For engineers, the show car is a tool to test the limits of its new highly advanced modular aluminum platform. For designers, the concept is meant to determine whether traditional Jaguar patrons will accept a CUV.
C-X17 development result of holistic team effort.
FRANKFURT, Germany – Jaguar is not committing to a production model of its C-X17 concept cross/utility vehicle unveiled at the Frankfurt auto show this week.
For engineers, the show car, developed in less than a year, is a tool to test the limits of the new highly advanced modular aluminum architecture that underpins the CUV and on which they have been working for several years.

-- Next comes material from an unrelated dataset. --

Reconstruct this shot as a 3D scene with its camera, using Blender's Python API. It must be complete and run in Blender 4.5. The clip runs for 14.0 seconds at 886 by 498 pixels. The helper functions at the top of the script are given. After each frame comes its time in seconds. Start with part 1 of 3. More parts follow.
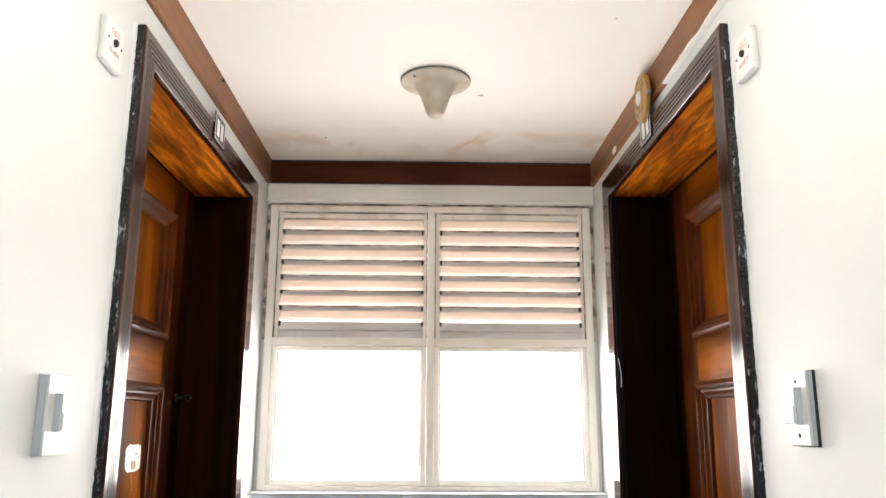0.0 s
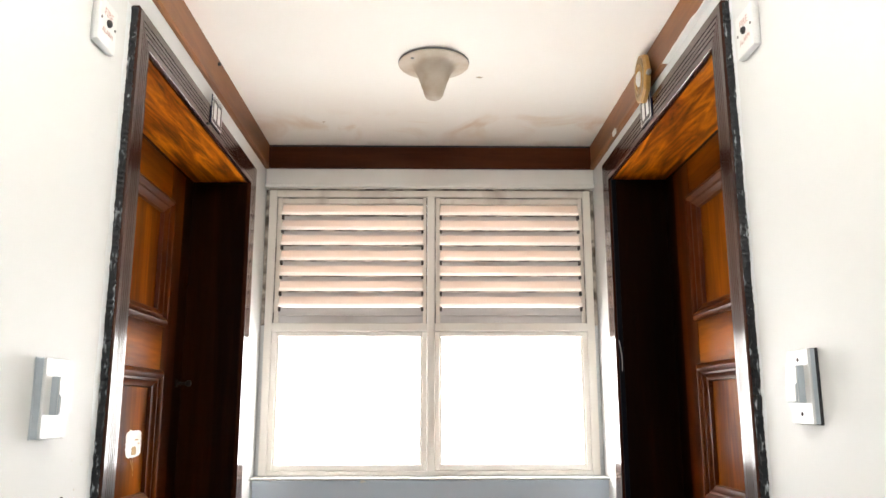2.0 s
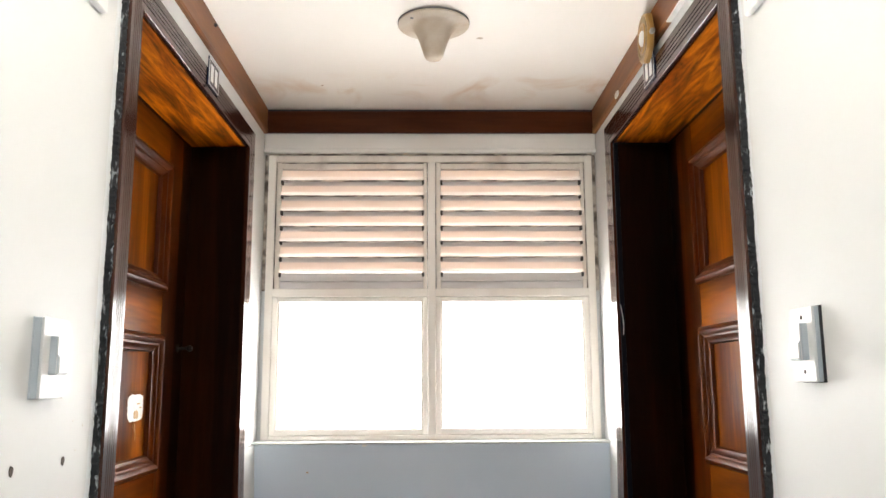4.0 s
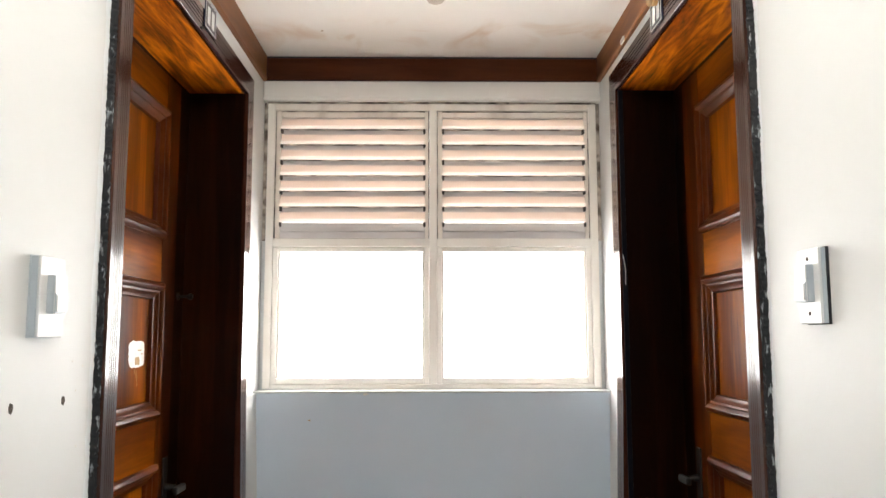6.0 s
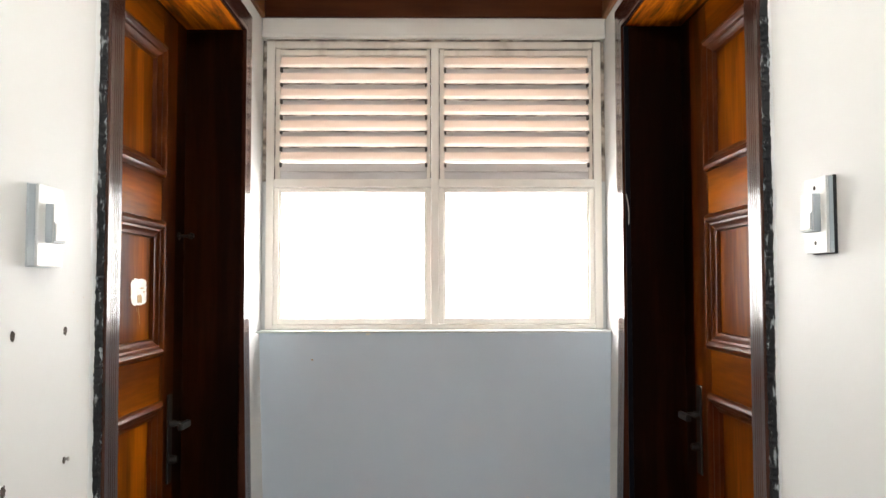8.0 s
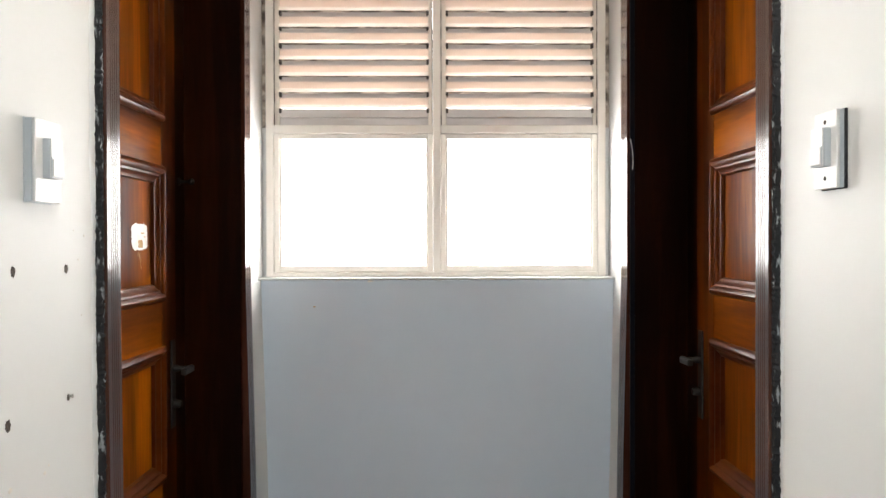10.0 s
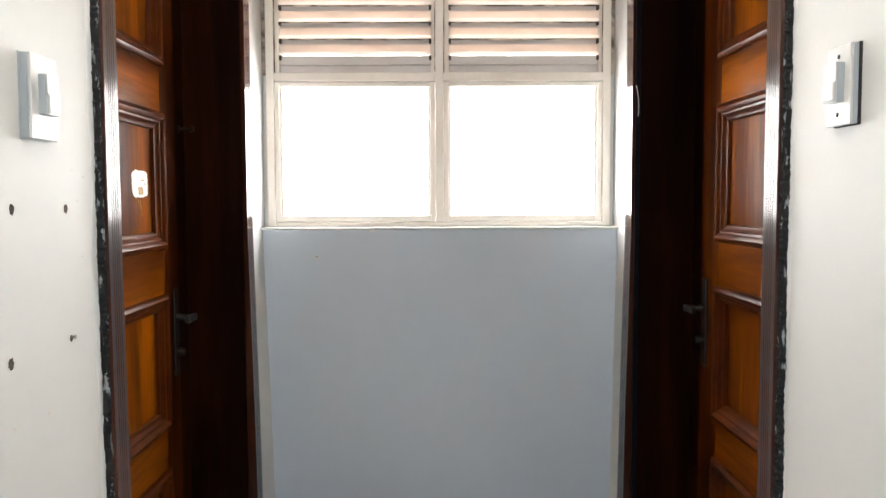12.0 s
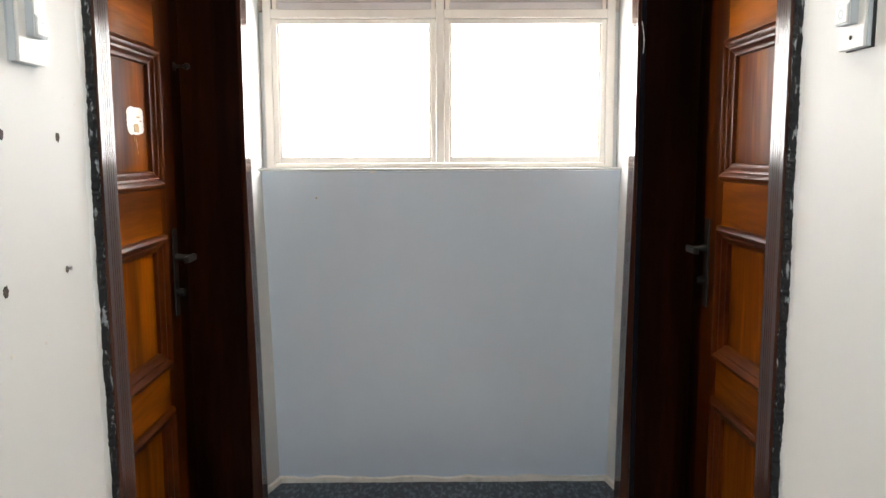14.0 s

For designers, the concept is meant to determine whether traditional Jaguar patrons will accept the idea of the luxury marque expanding its lineup to include other body styles such as utility vehicles and if the introduction of a CUV would impact sister-brand Range Rover’s leadership in the field.
Kevin Stride, Jaguar’s vehicle line director, says the auto maker plans to grow its range “intelligently,” citing the addition of the all-new midsize sports sedan coming in 2015, but “we are going to take our time to make a decision about new models.
“This is the case for the C-X17 crossover’s development,” he tells WardsAuto in an interview at the auto show here. “We all know there is a big market there, but we need to be sure there is a role for a Jaguar in that arena.”
Designers see the C-X17 as a test of their talent in creating a tall vehicle, with entirely different dimensions than those with which they are used to working. A Jaguar must be beautiful, but can a CUV be elegant, sporty and luxurious? That’s the question the C-X17 is here to answer.
Julian Thompson, director-Jaguar Advanced Design, believes it can. “We have considered and experimented with the height of the car at all stages of development,” he says. “We started with a lower configuration, but eventually had to come to the decision that this is the right height.”
Jaguar is displaying the C-X17 at the show to keep the momentum going in its future-vehicle development. The upcoming sports sedan has importance both as the brand’s first production application of its new modular platform and as the industry's first aluminum monocoque product in the segment.
“(But) there is a lot more to the new architecture than the aluminum technology Jaguar has been mastering through the past 15 years in relatively high-production volumes,” Stride says.
“What we are aiming at with the aluminum monocoque is for a very stiff structure that is not heavy, rather than just minimizing weight.”
This is critical, but the aluminum platform is one of many pillars of the new architecture, which Stride and Ian Callum, Jaguar’s design director, have investigated, researched and tested over the years to align established Jaguar values of driving finesse, sporty character, elegant style and dynamic looks with modern technologies.
When the time came to plan for an all-new flexible platform for the Jaguars of the future, designers and engineers investigated all the relevant factors that would allow the architecture to accommodate a wide range of model types, size and derivatives.
“We needed to think of all possibilities for the future, even if we knew we would not do everything, and to do that we needed to choose a set of technologies rather than the best parts and components we have access to,” Stride says.
“Our belief was, and is, that every…new-generation (model) must drive and feel like a real Jaguar. We all knew this was a matter of body structure, sure, but also of suspension, steering and powertrain response, and of braking, handling and comfort; all a matter of agility.
“Consequently, day after day, we developed a sort of philosophy serving as the fundaments of a new approach to design and engineering. The new architecture is a result of constant dialogue between designers and engineers working as a unique, holistic team.”
Where to position the wheel and how to set the distance between the front axle and the driver’s H-point were both crucial and strategic questions the team answered together. “We researched again and again the answers to those questions,” Stride says.
Similarly, “the designers’ sleek silhouettes, low and flowing lines at the front, called for low suspension domes and hence the sophisticated double-wishbone suspension at the front, with enough room under the skin for high flexibility for engines, transmissions and integrated hybrids.”